We followed a set of instructions to transform a Tetrapak into a purse!
How do we manage waste at school?
- Each class has a recycle bin to recycle paper and card.
- We reuse paper by having a scrap paper drawer in class.
- We recycle our milk cartons every day.
- We try to reduce food waste by allowing children to choose their main meal choice at the start of the day.
- In Year 2, we have our Ecobrick for any plastic that can’t be recycled.
Next, we met some some of our own waste recycling advisors who had to deal with some waste scenarios.
We finished with Busta and Pong’s song to recap the important message of recycling.
What a great informative session we had!
Here are some questions to discuss with your child.
- What colour is the recycling bin in Leeds?
- Which bin should you put nappies in?
- Which bin should you put food waste in?
- What is the brown bin for?
- Where could we take old clothes?
- Where does glass go?
- What can be reused?
- What are the 4Rs?
- Why do we need to recycle?
E-Safety and Art
Year 2 have been learning about safety both on and off line.
First, we watched a cartoon, specifically produced for young children, from the Thinkuknow website. The aim of the Lee & Kim: Animal Magic cartoon is to teach 5-7 year olds about personal information and the importance of keeping this secure both online and off. The cartoon follows the adventures of two children, Lee and Kim, who are playing an online game where they interact and play with different people using animal avatars. The online safety messages from the cartoon and storybook are reinforced by SID, a superhero in the cartoon who helps Lee and Kim navigate the online game safely.
Ask your child about the characters in the cartoon.
Key issues covered
- what personal information is and the importance of keeping personal information private
- being polite and courteous online
- how to identify adults you can trust
- where to go for help
Following this, the children logged on (safely) and got to work with some computer art. The aim was to paint a picture of their own ‘Wild Thing’ that will form part of a non-chronological report being written in class.

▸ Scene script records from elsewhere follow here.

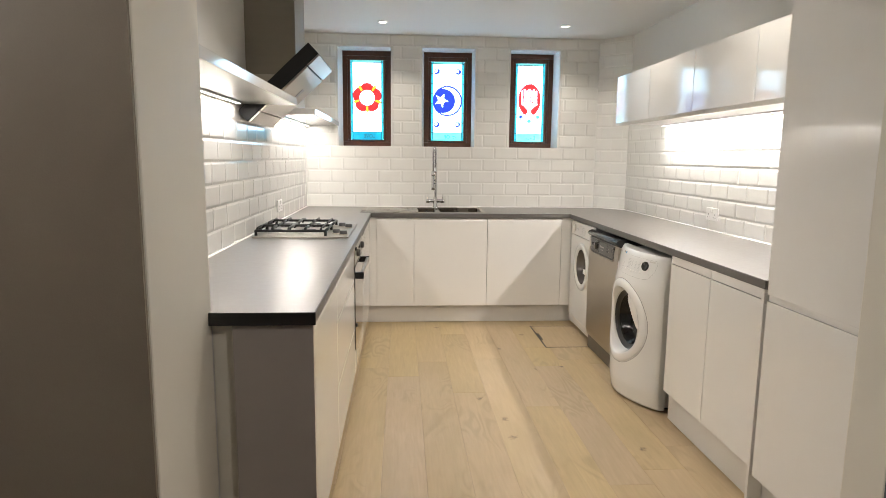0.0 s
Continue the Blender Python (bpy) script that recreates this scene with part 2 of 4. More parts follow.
M_DARKGL = material("dark_glass", (0.012, 0.013, 0.014), 0.05, coat=0.6, vary=0.05, rough_vary=0.02)
M_IRON = material("black_cast_iron", (0.012, 0.012, 0.012), 0.5, vary=0.2, bump=0.2, bump_scale=400, spec=0.22)
M_MAHOG = material("dark_red_wood", (0.092, 0.031, 0.015), 0.35, vary=0.3, scale=10, stretch=(4, 4, 0.6), bump=0.15, bump_scale=90)
M_LEAD = material("lead_came", (0.03, 0.03, 0.032), 0.5, 0.3, vary=0.15)
M_INK = material("grey_print", (0.36, 0.36, 0.37), 0.5, vary=0.05)
M_LINE = material("panel_gap", (0.36, 0.35, 0.34), 0.6, vary=0.05)
M_BLUE = material("blue_badge", (0.02, 0.20, 0.42), 0.3, vary=0.05)
M_RED = material("red_sticker", (0.55, 0.045, 0.025), 0.4, vary=0.15, scale=40)
M_SILIC = material("white_silicone", (0.85, 0.84, 0.82), 0.3, vary=0.02)
M_KICK = material("dark_kick_plate", (0.11, 0.095, 0.08), 0.4, 0.3, vary=0.1)
M_OAK = oak("pale_oiled_oak", (0.54, 0.418, 0.240), (0.24, 0.165, 0.09))
M_BROWN = oak("dark_brown_boards", (0.085, 0.05, 0.03), (0.03, 0.018, 0.01))
G_WHITE = stained("white_glass", (0.90, 0.93, 0.90))
G_TURQ = stained("turquoise_glass", (0.03, 0.34, 0.36))
G_CYAN = stained("light_cyan_glass", (0.09, 0.48, 0.47))
G_PALE = stained("pale_turquoise_glass", (0.30, 0.60, 0.50))
G_RED = stained("red_glass", (0.36, 0.012, 0.010))
G_BLUE = stained("blue_glass", (0.012, 0.02, 0.155))
G_AMBER = stained("amber_glass", (0.55, 0.20, 0.012))
M_LEDG = glow("led_diffuser", LED, 2.5)
M_BULB = glow("spot_lens", (1.0, 0.93, 0.82), 9.0)
M_SKYB = glow("overcast_backdrop", (0.50, 0.75, 1.0), 4.6)

# ---- mesh helpers ----
ORIGIN = {}


def box(x0, x1, y0, y1, z0, z1, bevel=0.0, seg=2, bm=None):
    """A box in world metres, its edges rounded by bevel; added to bm if one is given."""
    b = bmesh.new()
    bmesh.ops.create_cube(b, size=1)
    bmesh.ops.scale(b, vec=(abs(x1 - x0), abs(y1 - y0), abs(z1 - z0)), verts=b.verts)
    bmesh.ops.translate(b, vec=((x0 + x1) / 2, (y0 + y1) / 2, (z0 + z1) / 2), verts=b.verts)
    if bevel:
        bmesh.ops.bevel(b, geom=b.edges[:], offset=bevel, segments=seg, affect="EDGES", profile=0.5, clamp_overlap=True)
    return merge(bm, b)


def merge(bm, b):
    if bm is None:
        return b
    me = bpy.data.meshes.new("tmp")
    b.to_mesh(me)
    b.free()
    bm.from_mesh(me)
    bpy.data.meshes.remove(me)
    return bm


AXES = {"x": Matrix(((0, 0, 1), (1, 0, 0), (0, 1, 0))), "y": Matrix(((1, 0, 0), (0, 0, 1), (0, 1, 0))), "z": Matrix(((1, 0, 0), (0, 1, 0), (0, 0, 1)))}


def lathe(profile, at, axis="z", seg=32, bm=None, arc=(0, 360)):
    """Turns (radius, height) pairs round an axis through at. The axis may be a letter or a vector."""
    b = bmesh.new()
    rot = AXES[axis] if isinstance(axis, str) else Vector(axis).to_track_quat("Z", "Y").to_matrix()
    full = arc[1] - arc[0] >= 360
    count = seg if full else seg + 1
    rings = []
    for r, h in profile:
        ring = []
        for k in range(count):
            a = radians(arc[0] + (arc[1] - arc[0]) * k / seg)
            ring.append(b.verts.new(rot @ Vector((r * math.cos(a), r * math.sin(a), h)) + Vector(at)))
        rings.append(ring)
    for p, q in zip(rings, rings[1:]):
        for k in range(seg):
            k2 = (k + 1) % count
            b.faces.new((p[k], p[k2], q[k2], q[k]))
    bmesh.ops.remove_doubles(b, verts=b.verts, dist=1e-5)
    bmesh.ops.recalc_face_normals(b, faces=b.faces)
    for f in b.faces:
        f.smooth = True
    return merge(bm, b)


def prism(points, axis, a0, a1, bevel=0.0, bm=None):
    """Extrudes a polygon, given in the other two coordinates in order, along an axis from a0 to a1."""
    b = bmesh.new()

    def place(p, a):
        return {"x": (a, p[0], p[1]), "y": (p[0], a, p[1]), "z": (p[0], p[1], a)}[axis]
    lo = [b.verts.new(place(p, a0)) for p in points]
    hi = [b.verts.new(place(p, a1)) for p in points]
    b.faces.new(lo)
    b.faces.new(hi[::-1])
    for k in range(len(points)):
        k2 = (k + 1) % len(points)
        b.faces.new((lo[k2], lo[k], hi[k], hi[k2]))
    bmesh.ops.recalc_face_normals(b, faces=b.faces)
    if bevel:
        bmesh.ops.bevel(b, geom=b.edges[:], offset=bevel, segments=2, affect="EDGES", profile=0.5, clamp_overlap=True)
    return merge(bm, b)


def tube(points, r, seg=10, bm=None):
    """A round bar through the points."""
    b = bmesh.new()
    pts = [Vector(p) for p in points]
    rings = []
    up = Vector((0.13, 0.21, 0.97))
    for k, p in enumerate(pts):
        d = (pts[min(k + 1, len(pts) - 1)] - pts[max(k - 1, 0)]).normalized()
        u = d.cross(up)
        if u.length < 1e-3:
            u = d.cross(Vector((1, 0, 0)))
        u.normalize()
        up = u.cross(d)
        rings.append([b.verts.new(p + r * (math.cos(2 * math.pi * i / seg) * u + math.sin(2 * math.pi * i / seg) * up)) for i in range(seg)])
    for p, q in zip(rings, rings[1:]):
        for i in range(seg):
            b.faces.new((p[i], p[(i + 1) % seg], q[(i + 1) % seg], q[i]))
    b.faces.new(rings[0][::-1])
    b.faces.new(rings[-1])
    bmesh.ops.recalc_face_normals(b, faces=b.faces)
    for f in b.faces:
        f.smooth = True
    return merge(bm, b)


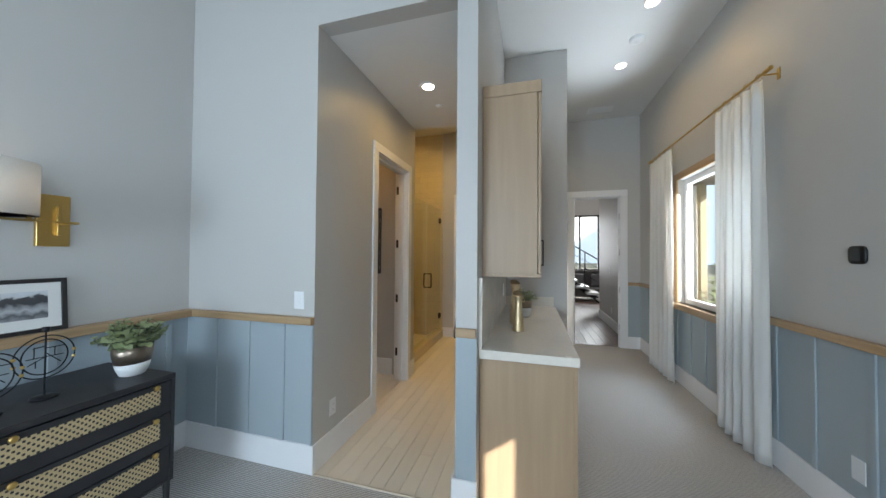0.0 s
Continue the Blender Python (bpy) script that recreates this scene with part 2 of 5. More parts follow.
M["bronze"] = material("mirror_bronze_frame", (0.20, 0.155, 0.11), 0.35, metal=0.8, var=0.1)
M["chrome"] = material("satin_nickel", (0.72, 0.70, 0.68), 0.4, metal=0.35, var=0.04)
M["pewter"] = material("aged_metallic_glaze", (0.27, 0.215, 0.165), 0.34, metal=0.9, var=0.35, scale=14, fine=0.2, fine_scale=60, bump=0.25, bump_scale=40)
M["white_pot"] = material("white_rough_ceramic", (0.72, 0.71, 0.69), 0.7, var=0.04, fine=0.04, bump=0.2, bump_scale=120)
M["porcelain"] = material("white_porcelain", (0.78, 0.77, 0.75), 0.12, var=0.02)
M["plastic"] = material("white_plate_plastic", (0.76, 0.76, 0.75), 0.35, var=0.015)
M["mat"] = material("white_mat_board", (0.72, 0.70, 0.66), 0.8, var=0.015, bump=0.05)
M["print"] = material("cream_print_paper", (0.50, 0.43, 0.31), 0.8, var=0.05, scale=20)
M["ink"] = material("dark_print_ink", (0.05, 0.042, 0.034), 0.8, var=0.2, scale=30)
M["curtain"] = cloth_material("ivory_curtain_cloth", (0.84, 0.81, 0.76), 0.45)
M["sheer"] = cloth_material("ivory_sheer_curtain", (0.90, 0.885, 0.85), 0.42, clear=0.04)
M["towel"] = cloth_material("charcoal_towel_cloth", (0.056, 0.054, 0.063), 0.0)
M["shade"] = cloth_material("white_lamp_shade", (0.80, 0.78, 0.74), 0.5)
M["leaf"] = material("green_leaf", (0.29, 0.33, 0.165), 0.5, var=0.35, scale=25, fine=0.15, fine_scale=80)
M["leaf_d"] = material("dark_green_leaf", (0.045, 0.062, 0.042), 0.5, var=0.4, scale=22, fine=0.2, fine_scale=90)
M["soil"] = material("potting_soil", (0.035, 0.026, 0.02), 0.95, var=0.3, scale=40, bump=0.5)
M["sepia"] = material("sepia_print_ink", (0.17, 0.125, 0.085), 0.8, var=0.3, scale=30)
M["grille"] = material("grey_grille_shadow", (0.52, 0.51, 0.48), 0.8)
M["shutter"] = material("cream_shutter_paint", (0.80, 0.78, 0.74), 0.62, var=0.03, scale=4, spec=0.3)
M["dot"] = material("blackened_hinge", (0.016, 0.015, 0.015), 0.45, metal=0.5, var=0.1)
M["grey_hinge"] = material("nickel_hinge", (0.45, 0.44, 0.43), 0.4, metal=0.8)
M["glass"] = glass_material("clear_glass")
M["shower_glass"] = glass_material("shower_glass", (0.955, 0.975, 0.95))
M["mirror"] = material("mirror_silver", (0.84, 0.84, 0.82), 0.07, metal=1.0, var=0.0)
M["lamp_glow"] = glow_material("downlight_glow", (1.0, 0.86, 0.66), 9.0)
M["sofa"] = cloth_material("grey_sofa_cloth", (0.10, 0.095, 0.09))
M["stone_box"] = material("pale_storage_box", (0.42, 0.38, 0.34), 0.8, var=0.05)
M["red"] = material("red_storage_box", (0.34, 0.035, 0.025), 0.6, var=0.08)
M["orange"] = material("orange_candle_glass", (0.45, 0.075, 0.02), 0.35, var=0.15, scale=12)
M["siding"] = material("pale_siding", (0.55, 0.54, 0.52), 0.7, var=0.05)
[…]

Every Wednesday afternoon, Year 2 are taught RE by Mrs Bharath. Recently, the children have been learning about the religious festival – Diwali.
What is Diwali?
Diwali a five-day festival of lights, celebrates a number of themes, including joy, forgiveness, knowledge, the goddess of wealth, Lakshmi, and the legend of Rama and Sita. Put simply, the festival represents the triumph of good over evil.
Hindus, Sikhs and Jains both in India and across the world take part by decorating houses and public spaces with thousands of lights, candles and colourful designs. As well as the bright colours and glittering lights, there’s music, dancing, delicious food and a cresting wave of community feeling.
Today, the children made Diva lights. Working hard to create the shape, the class then decorated their light with all things sparkly.
School Council elections
We have recently launched this year’s School Council election process. Our School Council is one of the ways that children are encouraged to take an active part in pupil voice.
The election process allows children to develop an understanding of one of the British Values, democracy, with two representatives from each class, chosen democratically by their peers.
Here are some of the qualities our school councillors think are needed to be an effective school councillor.
- use the 8Rs for learning
- be respectful and polite
- help others
- be a good speaker and listener (to members of your class and in the meetings)
- share and be confident with your ideas
- let others speak
- accept the views of others even if you don’t agree
- be friendly and approachable
- follow our school rules and make good choices in class and around school
Our current whole school homework is all about the election and democracy, ready for the elections next Thursday 24 October.